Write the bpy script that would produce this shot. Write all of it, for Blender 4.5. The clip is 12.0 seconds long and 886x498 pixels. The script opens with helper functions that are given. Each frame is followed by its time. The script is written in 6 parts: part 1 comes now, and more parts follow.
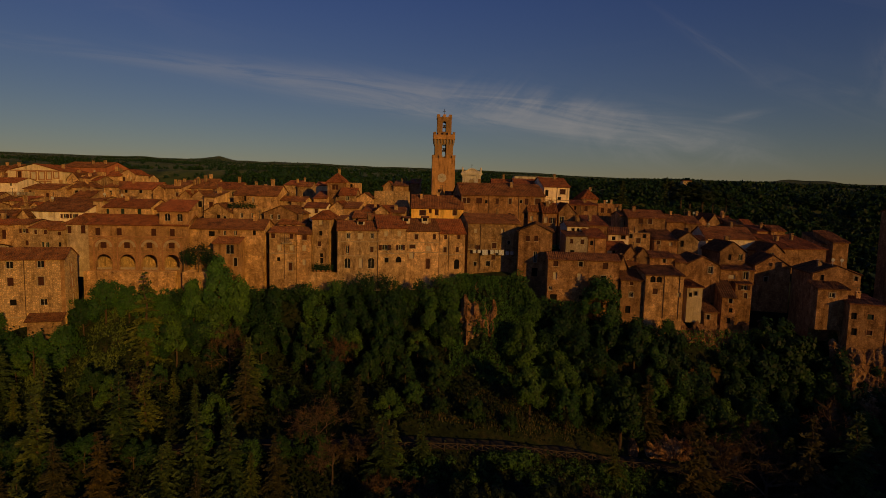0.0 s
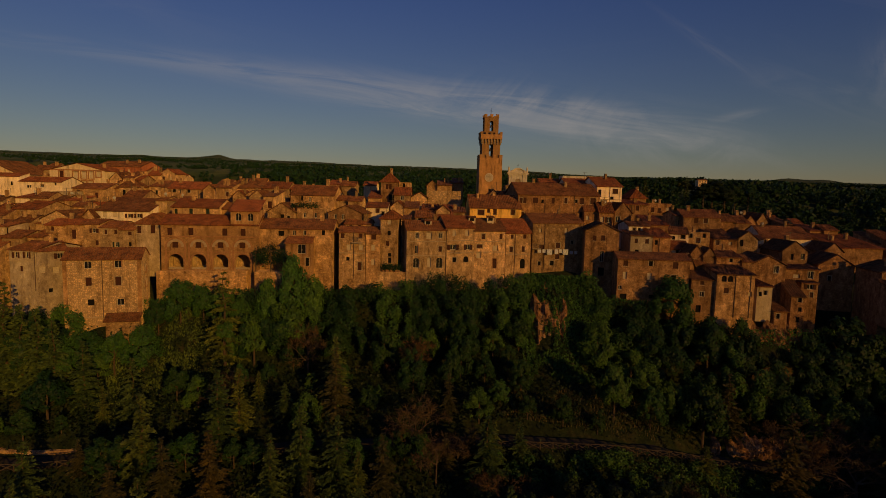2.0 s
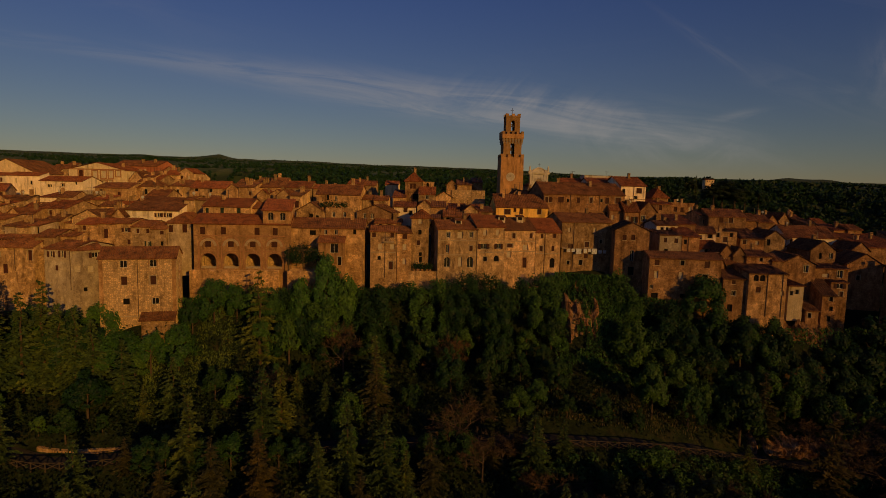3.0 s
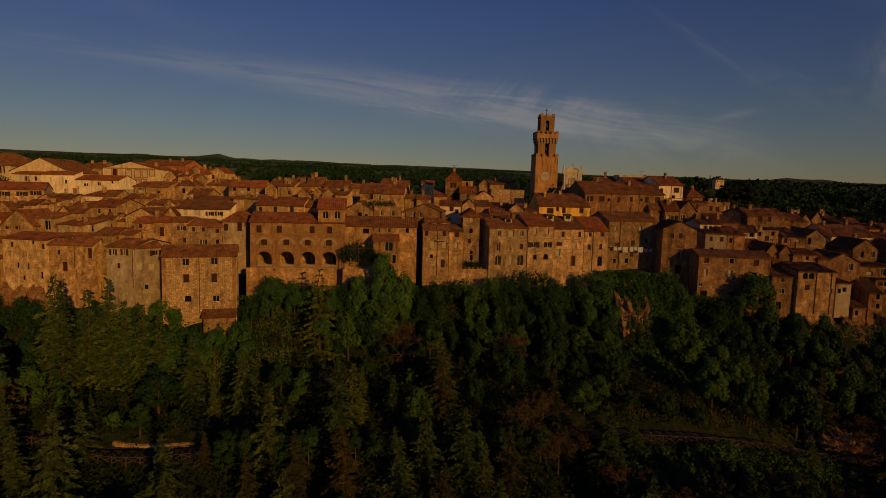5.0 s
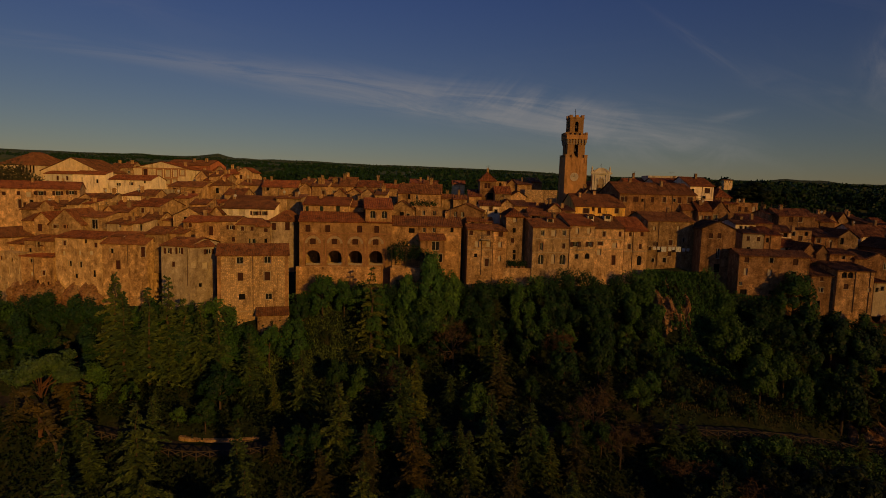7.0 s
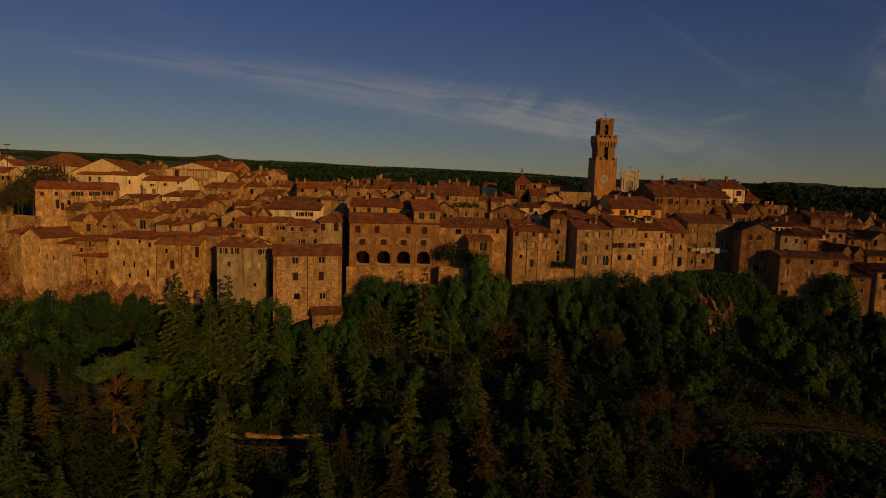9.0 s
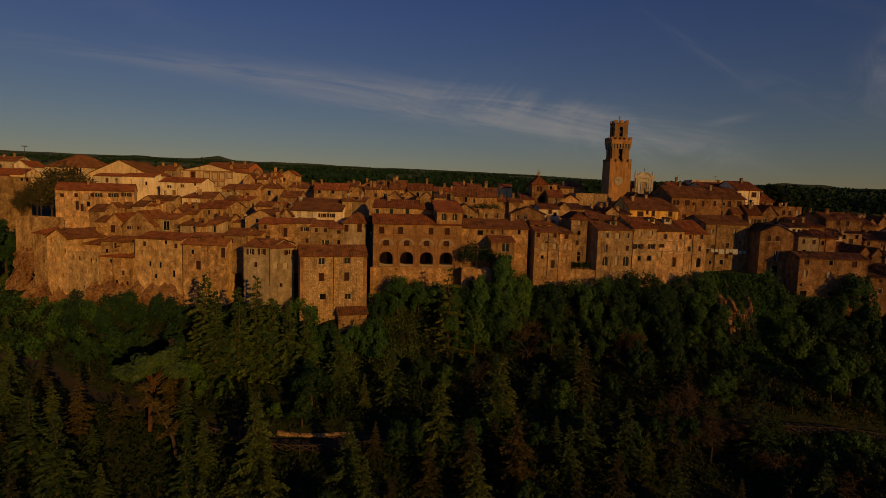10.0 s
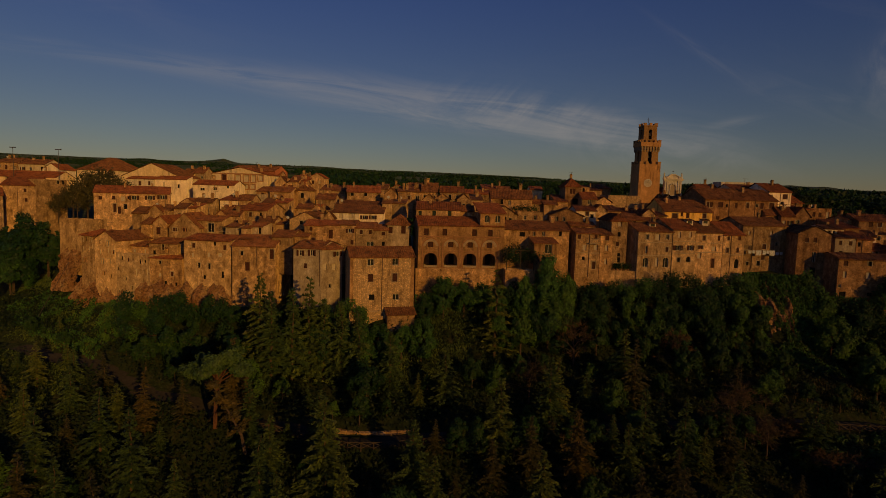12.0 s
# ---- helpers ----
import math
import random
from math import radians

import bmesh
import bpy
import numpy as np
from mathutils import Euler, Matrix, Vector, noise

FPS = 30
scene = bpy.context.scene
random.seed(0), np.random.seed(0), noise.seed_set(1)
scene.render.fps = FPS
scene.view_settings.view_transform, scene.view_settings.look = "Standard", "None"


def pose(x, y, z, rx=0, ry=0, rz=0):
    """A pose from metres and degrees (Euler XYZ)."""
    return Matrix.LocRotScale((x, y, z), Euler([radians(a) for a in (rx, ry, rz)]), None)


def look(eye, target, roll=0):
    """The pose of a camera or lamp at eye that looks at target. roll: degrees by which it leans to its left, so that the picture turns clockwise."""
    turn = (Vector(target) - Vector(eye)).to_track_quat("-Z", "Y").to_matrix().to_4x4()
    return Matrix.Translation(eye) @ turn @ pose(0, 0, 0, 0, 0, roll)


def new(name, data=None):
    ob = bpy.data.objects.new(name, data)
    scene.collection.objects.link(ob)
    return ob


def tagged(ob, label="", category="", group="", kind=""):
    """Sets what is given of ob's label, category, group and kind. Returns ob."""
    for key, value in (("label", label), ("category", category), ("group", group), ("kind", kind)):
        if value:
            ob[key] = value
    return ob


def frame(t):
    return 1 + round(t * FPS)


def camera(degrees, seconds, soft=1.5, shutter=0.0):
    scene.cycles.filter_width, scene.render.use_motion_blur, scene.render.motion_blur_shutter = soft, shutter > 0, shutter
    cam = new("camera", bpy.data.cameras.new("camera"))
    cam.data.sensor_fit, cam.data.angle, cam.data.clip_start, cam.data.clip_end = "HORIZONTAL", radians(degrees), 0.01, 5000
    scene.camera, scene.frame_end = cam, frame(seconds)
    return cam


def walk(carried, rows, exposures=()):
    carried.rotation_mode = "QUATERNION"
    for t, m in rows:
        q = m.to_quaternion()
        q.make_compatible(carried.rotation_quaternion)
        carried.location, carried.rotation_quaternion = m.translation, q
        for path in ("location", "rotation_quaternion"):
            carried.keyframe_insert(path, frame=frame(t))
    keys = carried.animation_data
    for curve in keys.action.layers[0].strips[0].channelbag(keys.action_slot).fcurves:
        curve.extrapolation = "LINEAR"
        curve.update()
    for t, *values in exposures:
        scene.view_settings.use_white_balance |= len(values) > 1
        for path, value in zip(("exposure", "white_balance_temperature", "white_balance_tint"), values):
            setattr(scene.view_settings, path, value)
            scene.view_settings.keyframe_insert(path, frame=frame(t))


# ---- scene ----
cam = camera(75.0, 12.0, soft=0.6)
METRES, EYE, TILT, LEAN, TURN = 60.0, 40.0, 0.0, 0.0, 0.0
ROWS = [
    (0.0, 0.0, 0.0, 0.0, 0.14, -5.75, -1.39),
    (0.5, -0.057, -0.0036, 0.0008, 0.1, -5.79, -1.42),
    (1.0, -0.113, -0.0049, 0.0009, 0.04, -5.82, -1.41),
    (1.5, -0.1677, -0.0054, -0.0001, -0.06, -5.84, -1.39),
    (2.0, -0.2191, -0.006, -0.0018, -0.11, -5.87, -1.39),
    (2.5, -0.2696, -0.0068, -0.0035, -0.17, -5.89, -1.41),
    (3.0, -0.3171, -0.0088, -0.0049, -0.18, -5.91, -1.41),
    (5.0, -0.4846, -0.0309, -0.0112, -0.41, -5.93, -1.45),
    (5.5, -0.5222, -0.0384, -0.012, -0.46, -5.92, -1.45),
    (6.0, -0.5591, -0.0458, -0.0127, -0.5, -5.92, -1.49),
    (6.5, -0.595, -0.0531, -0.0135, -0.54, -5.92, -1.51),
    (7.0, -0.6312, -0.0597, -0.0152, -0.61, -5.9, -1.55),
    (9.0, -0.7876, -0.0874, -0.019, -0.86, -5.74, -1.72),
    (9.5, -0.8242, -0.0961, -0.0199, -0.86, -5.65, -1.72),
    (10.0, -0.8579, -0.1044, -0.021, -0.82, -5.6, -1.73),
    (10.5, -0.8912, -0.1123, -0.022, -0.77, -5.53, -1.75),
    (11.0, -0.9206, -0.118, -0.0229, -0.68, -5.48, -1.74),
    (11.5, -0.9539, -0.1237, -0.0244, -0.6, -5.41, -1.72),
    (12.0, -0.9881, -0.1293, -0.0258, -0.54, -5.36, -1.67),
]
walk(cam, [(t, pose(0, 0, EYE, TILT, LEAN, TURN) @ pose(METRES * x, METRES * y, METRES * z, 90 + pitch, roll, yaw)) for t, x, y, z, yaw, pitch, roll in ROWS],
     exposures=((0.0, -0.95, 6500, 12), (0.8, -0.87, 6500, 12), (2.5, -0.84, 6500, 12), (5.0, -0.94, 6500, 12), (6.5, -1.0, 6500, 12), (12.0, -1.0, 6500, 12)))

# ---- world and sun ----
# The sun stands low behind the camera, to its right.
SUN_AZIMUTH, SUN_ELEVATION = 151.0, 11.0      # clockwise from ahead (+y), degrees
world = bpy.data.worlds.new("evening_sky")
scene.world = world
world.use_nodes = True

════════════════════

# Goal:
From start to finish, output the listing exactly, but omit its pictures.

# Full response:
Write the bpy script that would produce this shot. Write all of it, for Blender 4.5. The clip is 12.0 seconds long and 886x498 pixels. The script opens with helper functions that are given. Each frame is followed by its time. The script is written in 6 parts: part 1 comes now, and more parts follow.
0.0 s
2.0 s
3.0 s
5.0 s
7.0 s
9.0 s
10.0 s
12.0 s
# ---- helpers ----
import math
import random
from math import radians

import bmesh
import bpy
import numpy as np
from mathutils import Euler, Matrix, Vector, noise

FPS = 30
scene = bpy.context.scene
random.seed(0), np.random.seed(0), noise.seed_set(1)
scene.render.fps = FPS
scene.view_settings.view_transform, scene.view_settings.look = "Standard", "None"


def pose(x, y, z, rx=0, ry=0, rz=0):
    """A pose from metres and degrees (Euler XYZ)."""
    return Matrix.LocRotScale((x, y, z), Euler([radians(a) for a in (rx, ry, rz)]), None)


def look(eye, target, roll=0):
    """The pose of a camera or lamp at eye that looks at target. roll: degrees by which it leans to its left, so that the picture turns clockwise."""
    turn = (Vector(target) - Vector(eye)).to_track_quat("-Z", "Y").to_matrix().to_4x4()
    return Matrix.Translation(eye) @ turn @ pose(0, 0, 0, 0, 0, roll)


def new(name, data=None):
    ob = bpy.data.objects.new(name, data)
    scene.collection.objects.link(ob)
    return ob


def tagged(ob, label="", category="", group="", kind=""):
    """Sets what is given of ob's label, category, group and kind. Returns ob."""
    for key, value in (("label", label), ("category", category), ("group", group), ("kind", kind)):
        if value:
            ob[key] = value
    return ob


def frame(t):
    return 1 + round(t * FPS)


def camera(degrees, seconds, soft=1.5, shutter=0.0):
    scene.cycles.filter_width, scene.render.use_motion_blur, scene.render.motion_blur_shutter = soft, shutter > 0, shutter
    cam = new("camera", bpy.data.cameras.new("camera"))
    cam.data.sensor_fit, cam.data.angle, cam.data.clip_start, cam.data.clip_end = "HORIZONTAL", radians(degrees), 0.01, 5000
    scene.camera, scene.frame_end = cam, frame(seconds)
    return cam


def walk(carried, rows, exposures=()):
    carried.rotation_mode = "QUATERNION"
    for t, m in rows:
        q = m.to_quaternion()
        q.make_compatible(carried.rotation_quaternion)
        carried.location, carried.rotation_quaternion = m.translation, q
        for path in ("location", "rotation_quaternion"):
            carried.keyframe_insert(path, frame=frame(t))
    keys = carried.animation_data
    for curve in keys.action.layers[0].strips[0].channelbag(keys.action_slot).fcurves:
        curve.extrapolation = "LINEAR"
        curve.update()
    for t, *values in exposures:
        scene.view_settings.use_white_balance |= len(values) > 1
        for path, value in zip(("exposure", "white_balance_temperature", "white_balance_tint"), values):
            setattr(scene.view_settings, path, value)
            scene.view_settings.keyframe_insert(path, frame=frame(t))


# ---- scene ----
cam = camera(75.0, 12.0, soft=0.6)
METRES, EYE, TILT, LEAN, TURN = 60.0, 40.0, 0.0, 0.0, 0.0
ROWS = [
    (0.0, 0.0, 0.0, 0.0, 0.14, -5.75, -1.39),
    (0.5, -0.057, -0.0036, 0.0008, 0.1, -5.79, -1.42),
    (1.0, -0.113, -0.0049, 0.0009, 0.04, -5.82, -1.41),
    (1.5, -0.1677, -0.0054, -0.0001, -0.06, -5.84, -1.39),
    (2.0, -0.2191, -0.006, -0.0018, -0.11, -5.87, -1.39),
    (2.5, -0.2696, -0.0068, -0.0035, -0.17, -5.89, -1.41),
    (3.0, -0.3171, -0.0088, -0.0049, -0.18, -5.91, -1.41),
    (5.0, -0.4846, -0.0309, -0.0112, -0.41, -5.93, -1.45),
    (5.5, -0.5222, -0.0384, -0.012, -0.46, -5.92, -1.45),
    (6.0, -0.5591, -0.0458, -0.0127, -0.5, -5.92, -1.49),
    (6.5, -0.595, -0.0531, -0.0135, -0.54, -5.92, -1.51),
    (7.0, -0.6312, -0.0597, -0.0152, -0.61, -5.9, -1.55),
    (9.0, -0.7876, -0.0874, -0.019, -0.86, -5.74, -1.72),
    (9.5, -0.8242, -0.0961, -0.0199, -0.86, -5.65, -1.72),
    (10.0, -0.8579, -0.1044, -0.021, -0.82, -5.6, -1.73),
    (10.5, -0.8912, -0.1123, -0.022, -0.77, -5.53, -1.75),
    (11.0, -0.9206, -0.118, -0.0229, -0.68, -5.48, -1.74),
    (11.5, -0.9539, -0.1237, -0.0244, -0.6, -5.41, -1.72),
    (12.0, -0.9881, -0.1293, -0.0258, -0.54, -5.36, -1.67),
]
walk(cam, [(t, pose(0, 0, EYE, TILT, LEAN, TURN) @ pose(METRES * x, METRES * y, METRES * z, 90 + pitch, roll, yaw)) for t, x, y, z, yaw, pitch, roll in ROWS],
     exposures=((0.0, -0.95, 6500, 12), (0.8, -0.87, 6500, 12), (2.5, -0.84, 6500, 12), (5.0, -0.94, 6500, 12), (6.5, -1.0, 6500, 12), (12.0, -1.0, 6500, 12)))

# ---- world and sun ----
# The sun stands low behind the camera, to its right.
SUN_AZIMUTH, SUN_ELEVATION = 151.0, 11.0      # clockwise from ahead (+y), degrees
world = bpy.data.worlds.new("evening_sky")
scene.world = world
world.use_nodes = True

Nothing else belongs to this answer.